To provide for interaction with a user, the systems and techniques described here can be implemented on a computer having: a display device (e.g., a CRT (cathode ray tube) or LCD (liquid crystal display) monitor) for displaying information to a user; and a keyboard and a pointing device (e.g., a mouse or a trackball) by which a user can provide input to the computer. Other kinds of devices may also be used to provide for interaction with a user; for example, feedback provided to the user can be any form of sensory feedback (e.g., visual feedback, auditory feedback, or tactile feedback); and input from the user may be received in any form, including acoustic, speech, or tactile input.
The systems and techniques described here can be implemented in a computing system that includes a back-end component (e.g., as a data server), or that includes a middleware component (e.g., an application server), or that includes a front-end component (e.g., a user computer having a graphical user interface or a web browser through which a user can interact with an implementation of the systems and techniques described here), or any combination of such back-end, middleware, or front-end components.

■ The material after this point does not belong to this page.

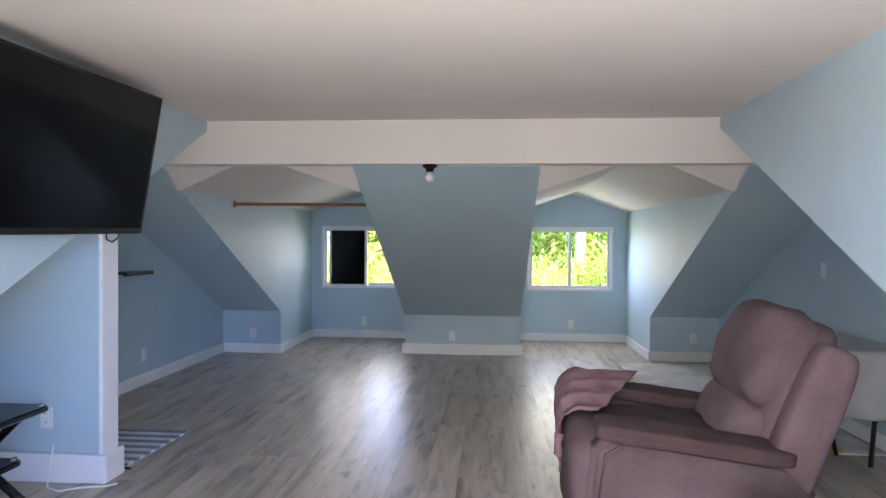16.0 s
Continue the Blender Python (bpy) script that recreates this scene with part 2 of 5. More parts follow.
def plank_material():
    """Grey-brown oak laminate: pale ground, long dark grain, blotches and knots, shifted from board to board."""
    m = bpy.data.materials.new("grey-brown laminate")
    m.use_nodes = True
    n, l = m.node_tree.nodes, m.node_tree.links
    b = n["Principled BSDF"]
    co, info = n.new("ShaderNodeTexCoord"), n.new("ShaderNodeObjectInfo")
    sh = n.new("ShaderNodeVectorMath")
    sh.operation = "SCALE"
    sh.inputs[0].default_value = (37.0, 53.0, 11.0)
    l.new(info.outputs["Random"], sh.inputs["Scale"])
    add = n.new("ShaderNodeVectorMath")
    l.new(co.outputs["Object"], add.inputs[0]), l.new(sh.outputs[0], add.inputs[1])

    def grain(stretch, scale, detail, rough, distortion):
        mp = n.new("ShaderNodeMapping")
        mp.inputs["Scale"].default_value = stretch
        t = n.new("ShaderNodeTexNoise")
        for k, v in (("Scale", scale), ("Detail", detail), ("Roughness", rough), ("Distortion", distortion)):
            t.inputs[k].default_value = v
        l.new(add.outputs[0], mp.inputs[0]), l.new(mp.outputs[0], t.inputs["Vector"])
        return t.outputs["Fac"]

    def ramp(fac, stops):
        r = n.new("ShaderNodeValToRGB")
        el = r.color_ramp.elements
        while len(el) < len(stops):
            el.new(0.5)
        for e, (p, c) in zip(el, stops):
            e.position, e.color = p, (*c, 1)
        l.new(fac, r.inputs[0])
        return r.outputs[0]

    def mult(a, c, f=1.0):
        x = n.new("ShaderNodeMixRGB")
        x.blend_type, x.inputs[0].default_value = "MULTIPLY", f
        l.new(a, x.inputs[1]), l.new(c, x.inputs[2])
        return x.outputs[0]

    blotch = grain((8.5, 1.2, 1), 1.2, 6, 0.6, 0.35)
    fine = grain((40, 2.2, 1), 1.5, 7, 0.68, 0.3)
    knot = grain((10, 3.2, 1), 1.2, 3, 0.5, 0.3)
    c = ramp(blotch, [(0.32, (0.185, 0.155, 0.127)), (0.46, (0.36, 0.314, 0.265)), (0.64, (0.47, 0.42, 0.36))])
    c = mult(c, ramp(fine, [(0.30, (0.62, 0.60, 0.57)), (0.52, (1, 1, 1))]), 0.45)
    c = mult(c, ramp(knot, [(0.27, (0.36, 0.33, 0.30)), (0.36, (1, 1, 1))]), 0.8)
    hs = n.new("ShaderNodeHueSaturation")
    mr = n.new("ShaderNodeMapRange")
    mr.inputs[3].default_value, mr.inputs[4].default_value = 0.90, 1.10
    l.new(info.outputs["Random"], mr.inputs[0]), l.new(mr.outputs[0], hs.inputs["Value"]), l.new(c, hs.inputs["Color"])
    l.new(hs.outputs[0], b.inputs["Base Color"])
    rr = n.new("ShaderNodeMapRange")
    rr.inputs[3].default_value, rr.inputs[4].default_value = 0.43, 0.24
    l.new(fine, rr.inputs[0]), l.new(rr.outputs[0], b.inputs["Roughness"])
    bp = n.new("ShaderNodeBump")
    bp.inputs["Strength"].default_value, bp.inputs["Distance"].default_value = 0.12, 0.0012
    l.new(fine, bp.inputs["Height"]), l.new(bp.outputs[0], b.inputs["Normal"])
    return m


M_PLANK = plank_material()
M_METAL = material("brushed nickel", (0.55, 0.53, 0.50), 0.28, metal=1.0, var=0.1, bump=0.02)
M_BRASS = material("tarnished brass hinge", (0.26, 0.21, 0.16), 0.45, metal=0.8, var=0.4, scale=40, bump=0.2)
M_BLACK = material("black gloss metal", (0.006, 0.006, 0.007), 0.22, var=0.1, bump=0.02)
M_SCREEN = material("black glass screen", (0.003, 0.003, 0.004), 0.10, var=0.05, bump=0, spec=0.2)
M_BEZEL = material("black plastic", (0.007, 0.007, 0.007), 0.4, var=0.1, bump=0.03)
M_GLASS = glass_material("clear pane", (0.96, 0.985, 0.96), 0.02)
M_DGLASS = glass_material("door pane", (0.93, 0.975, 0.95), 0.11)
M_SMOKE = glass_material("smoked glass shelf", (0.24, 0.30, 0.30), 0.03)
M_GUTTER = material("pale gutter paint", (0.74, 0.74, 0.68), 0.5, var=0.06, bump=0.03)
M_DRIP = material("green drip edge", (0.30, 0.40, 0.34), 0.5, var=0.15)
M_WOODBROWN = material("brown wooden pole", (0.26, 0.11, 0.05), 0.5, var=0.25, stretch=(0.2, 1, 1), scale=10)
M_PINE = material("orange lacquered pine", (0.40, 0.105, 0.022), 0.34, col2=(0.27, 0.06, 0.012), var=0.22, scale=5, fine=24, stretch=(4, 0.45, 4), bump=0.01, dist=0.001, rnd=0.12)
M_SUEDE = material("brown-mauve microsuede", (0.140, 0.098, 0.107), 0.95, col2=(0.080, 0.055, 0.061), var=0.3, scale=2.6, fine=40, bump=0.25, spec=0.15)
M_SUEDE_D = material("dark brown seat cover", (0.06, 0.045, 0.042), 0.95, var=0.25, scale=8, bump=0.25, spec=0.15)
M_PLASTIC = material("white plastic", (0.75, 0.76, 0.76), 0.35, var=0.04, bump=0)
M_RUGB = material("blue-grey rug stripe", (0.19, 0.24, 0.35), 0.95, var=0.2, fine=200, bump=0.4)
M_RUGW = material("white rug stripe", (0.62, 0.63, 0.64), 0.95, var=0.1, fine=200, bump=0.4)
M_CLOTH = material("white cloth", (0.84, 0.85, 0.88), 0.9, var=0.06, bump=0.15, fine=150)
M_GLOBE = material("milky lamp glass", (0.7, 0.7, 0.7), 0.3, var=0.04, bump=0)
M_GAP = material("open dark", (0.004, 0.004, 0.004), 0.9, var=0.1, bump=0)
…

The components of the system can be interconnected by any form or medium of digital data communication (e.g., a communication network). Examples of communication networks include: local Area Networks (LANs), Wide Area Networks (WANs), and the Internet.
The computer system may include clients and servers. A client and server are generally remote from each other and typically interact through a communication network. The relationship of client and server arises by virtue of computer programs running on the respective computers and having a client-server relationship to each other.
It should be understood that various forms of the flows shown above may be used, with steps reordered, added, or deleted. For example, the steps described in the present disclosure may be executed in parallel, sequentially, or in different orders, as long as the desired results of the technical solutions disclosed in the present disclosure can be achieved, and the present disclosure is not limited herein.
The above detailed description should not be construed as limiting the scope of the disclosure. It should be understood by those skilled in the art that various modifications, combinations, sub-combinations and substitutions may be made in accordance with design requirements and other factors. Any modification, equivalent replacement, and improvement made within the spirit and principle of the present disclosure should be included in the scope of protection of the present disclosure.